* WRITTEN TASK *
All entries below need to be written out exactly, but without their pictures.

* INFORMATION PROVIDED *
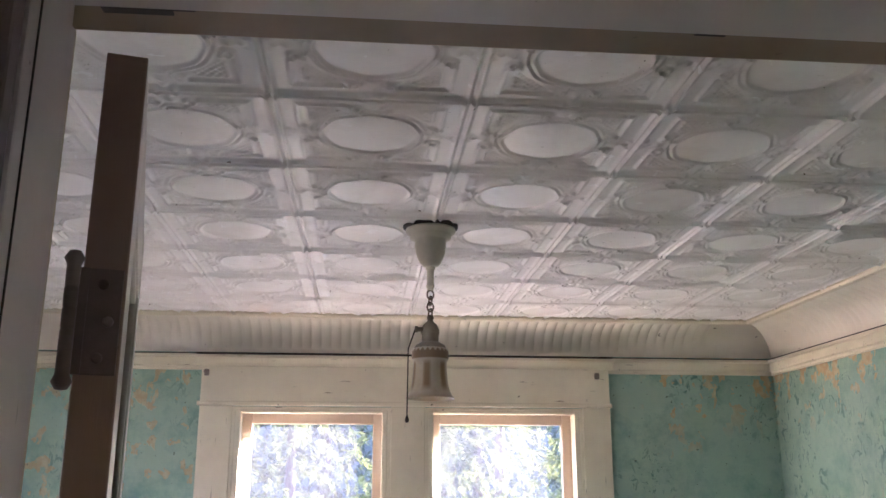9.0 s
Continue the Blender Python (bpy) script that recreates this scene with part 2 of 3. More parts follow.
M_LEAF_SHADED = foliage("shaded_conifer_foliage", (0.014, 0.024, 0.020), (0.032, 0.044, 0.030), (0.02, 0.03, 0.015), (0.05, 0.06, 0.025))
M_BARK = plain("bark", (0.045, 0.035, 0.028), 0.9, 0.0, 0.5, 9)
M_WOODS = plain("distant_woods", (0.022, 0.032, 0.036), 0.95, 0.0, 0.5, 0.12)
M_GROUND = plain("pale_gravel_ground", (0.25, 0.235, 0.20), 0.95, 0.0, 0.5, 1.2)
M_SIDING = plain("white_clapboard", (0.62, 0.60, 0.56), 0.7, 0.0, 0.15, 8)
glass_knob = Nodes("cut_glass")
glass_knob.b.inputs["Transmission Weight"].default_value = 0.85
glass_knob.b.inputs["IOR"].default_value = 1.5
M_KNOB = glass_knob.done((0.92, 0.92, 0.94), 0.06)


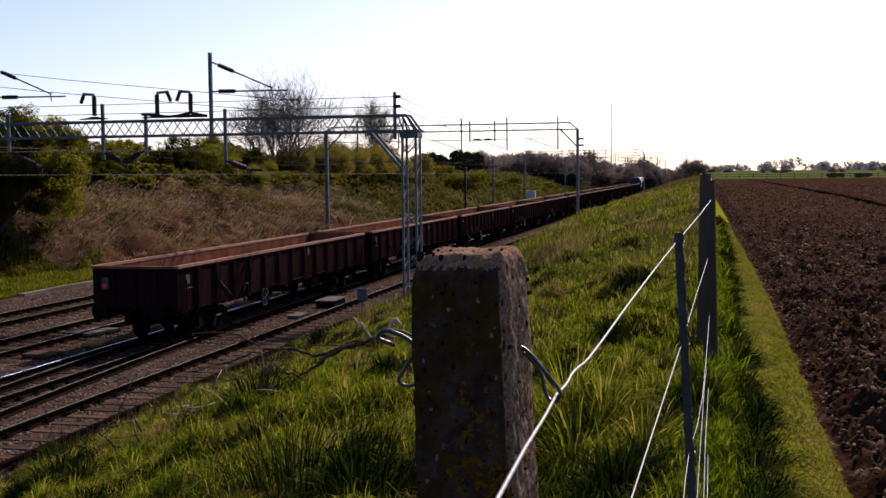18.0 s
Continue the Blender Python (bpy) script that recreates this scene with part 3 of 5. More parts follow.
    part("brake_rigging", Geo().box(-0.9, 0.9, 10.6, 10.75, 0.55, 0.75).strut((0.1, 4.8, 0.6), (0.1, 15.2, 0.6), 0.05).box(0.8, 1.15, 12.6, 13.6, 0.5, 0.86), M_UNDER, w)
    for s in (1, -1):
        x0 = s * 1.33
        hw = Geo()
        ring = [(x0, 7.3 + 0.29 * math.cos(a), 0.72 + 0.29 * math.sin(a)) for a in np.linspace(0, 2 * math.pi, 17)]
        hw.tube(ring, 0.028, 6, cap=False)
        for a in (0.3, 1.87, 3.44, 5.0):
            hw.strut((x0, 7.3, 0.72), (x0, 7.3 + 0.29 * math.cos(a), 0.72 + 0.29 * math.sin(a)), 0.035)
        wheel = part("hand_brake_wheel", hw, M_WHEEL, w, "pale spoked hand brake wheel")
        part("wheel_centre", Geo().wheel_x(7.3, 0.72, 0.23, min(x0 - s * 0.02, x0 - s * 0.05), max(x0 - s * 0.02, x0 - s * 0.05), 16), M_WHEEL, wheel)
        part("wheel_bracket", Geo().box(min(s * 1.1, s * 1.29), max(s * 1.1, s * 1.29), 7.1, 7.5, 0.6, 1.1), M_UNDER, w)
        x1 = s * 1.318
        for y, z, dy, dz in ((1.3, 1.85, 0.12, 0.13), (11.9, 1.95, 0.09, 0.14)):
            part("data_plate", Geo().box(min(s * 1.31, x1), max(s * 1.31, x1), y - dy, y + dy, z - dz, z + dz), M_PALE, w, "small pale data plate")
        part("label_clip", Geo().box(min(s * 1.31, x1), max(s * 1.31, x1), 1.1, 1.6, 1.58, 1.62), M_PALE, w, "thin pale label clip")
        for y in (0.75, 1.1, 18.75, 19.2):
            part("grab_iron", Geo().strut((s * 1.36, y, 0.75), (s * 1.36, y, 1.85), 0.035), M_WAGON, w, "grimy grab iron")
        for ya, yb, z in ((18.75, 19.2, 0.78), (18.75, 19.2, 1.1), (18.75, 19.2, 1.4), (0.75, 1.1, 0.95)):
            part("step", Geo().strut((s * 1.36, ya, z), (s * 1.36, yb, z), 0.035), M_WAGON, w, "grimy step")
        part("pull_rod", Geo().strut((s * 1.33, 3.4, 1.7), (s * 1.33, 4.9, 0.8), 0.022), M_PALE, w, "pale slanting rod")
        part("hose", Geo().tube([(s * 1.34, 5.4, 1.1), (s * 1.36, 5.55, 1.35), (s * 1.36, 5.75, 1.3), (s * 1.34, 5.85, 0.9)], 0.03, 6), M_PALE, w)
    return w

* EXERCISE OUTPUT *
9.0 s
Continue the Blender Python (bpy) script that recreates this scene with part 2 of 3. More parts follow.
M_LEAF_SHADED = foliage("shaded_conifer_foliage", (0.014, 0.024, 0.020), (0.032, 0.044, 0.030), (0.02, 0.03, 0.015), (0.05, 0.06, 0.025))
M_BARK = plain("bark", (0.045, 0.035, 0.028), 0.9, 0.0, 0.5, 9)
M_WOODS = plain("distant_woods", (0.022, 0.032, 0.036), 0.95, 0.0, 0.5, 0.12)
M_GROUND = plain("pale_gravel_ground", (0.25, 0.235, 0.20), 0.95, 0.0, 0.5, 1.2)
M_SIDING = plain("white_clapboard", (0.62, 0.60, 0.56), 0.7, 0.0, 0.15, 8)
glass_knob = Nodes("cut_glass")
glass_knob.b.inputs["Transmission Weight"].default_value = 0.85
glass_knob.b.inputs["IOR"].default_value = 1.5
M_KNOB = glass_knob.done((0.92, 0.92, 0.94), 0.06)


18.0 s
Continue the Blender Python (bpy) script that recreates this scene with part 3 of 5. More parts follow.
    part("brake_rigging", Geo().box(-0.9, 0.9, 10.6, 10.75, 0.55, 0.75).strut((0.1, 4.8, 0.6), (0.1, 15.2, 0.6), 0.05).box(0.8, 1.15, 12.6, 13.6, 0.5, 0.86), M_UNDER, w)
    for s in (1, -1):
        x0 = s * 1.33
        hw = Geo()
        ring = [(x0, 7.3 + 0.29 * math.cos(a), 0.72 + 0.29 * math.sin(a)) for a in np.linspace(0, 2 * math.pi, 17)]
        hw.tube(ring, 0.028, 6, cap=False)
        for a in (0.3, 1.87, 3.44, 5.0):
            hw.strut((x0, 7.3, 0.72), (x0, 7.3 + 0.29 * math.cos(a), 0.72 + 0.29 * math.sin(a)), 0.035)
        wheel = part("hand_brake_wheel", hw, M_WHEEL, w, "pale spoked hand brake wheel")
        part("wheel_centre", Geo().wheel_x(7.3, 0.72, 0.23, min(x0 - s * 0.02, x0 - s * 0.05), max(x0 - s * 0.02, x0 - s * 0.05), 16), M_WHEEL, wheel)
        part("wheel_bracket", Geo().box(min(s * 1.1, s * 1.29), max(s * 1.1, s * 1.29), 7.1, 7.5, 0.6, 1.1), M_UNDER, w)
        x1 = s * 1.318
        for y, z, dy, dz in ((1.3, 1.85, 0.12, 0.13), (11.9, 1.95, 0.09, 0.14)):
            part("data_plate", Geo().box(min(s * 1.31, x1), max(s * 1.31, x1), y - dy, y + dy, z - dz, z + dz), M_PALE, w, "small pale data plate")
        part("label_clip", Geo().box(min(s * 1.31, x1), max(s * 1.31, x1), 1.1, 1.6, 1.58, 1.62), M_PALE, w, "thin pale label clip")
        for y in (0.75, 1.1, 18.75, 19.2):
            part("grab_iron", Geo().strut((s * 1.36, y, 0.75), (s * 1.36, y, 1.85), 0.035), M_WAGON, w, "grimy grab iron")
        for ya, yb, z in ((18.75, 19.2, 0.78), (18.75, 19.2, 1.1), (18.75, 19.2, 1.4), (0.75, 1.1, 0.95)):
            part("step", Geo().strut((s * 1.36, ya, z), (s * 1.36, yb, z), 0.035), M_WAGON, w, "grimy step")
        part("pull_rod", Geo().strut((s * 1.33, 3.4, 1.7), (s * 1.33, 4.9, 0.8), 0.022), M_PALE, w, "pale slanting rod")
        part("hose", Geo().tube([(s * 1.34, 5.4, 1.1), (s * 1.36, 5.55, 1.35), (s * 1.36, 5.75, 1.3), (s * 1.34, 5.85, 0.9)], 0.03, 6), M_PALE, w)
    return w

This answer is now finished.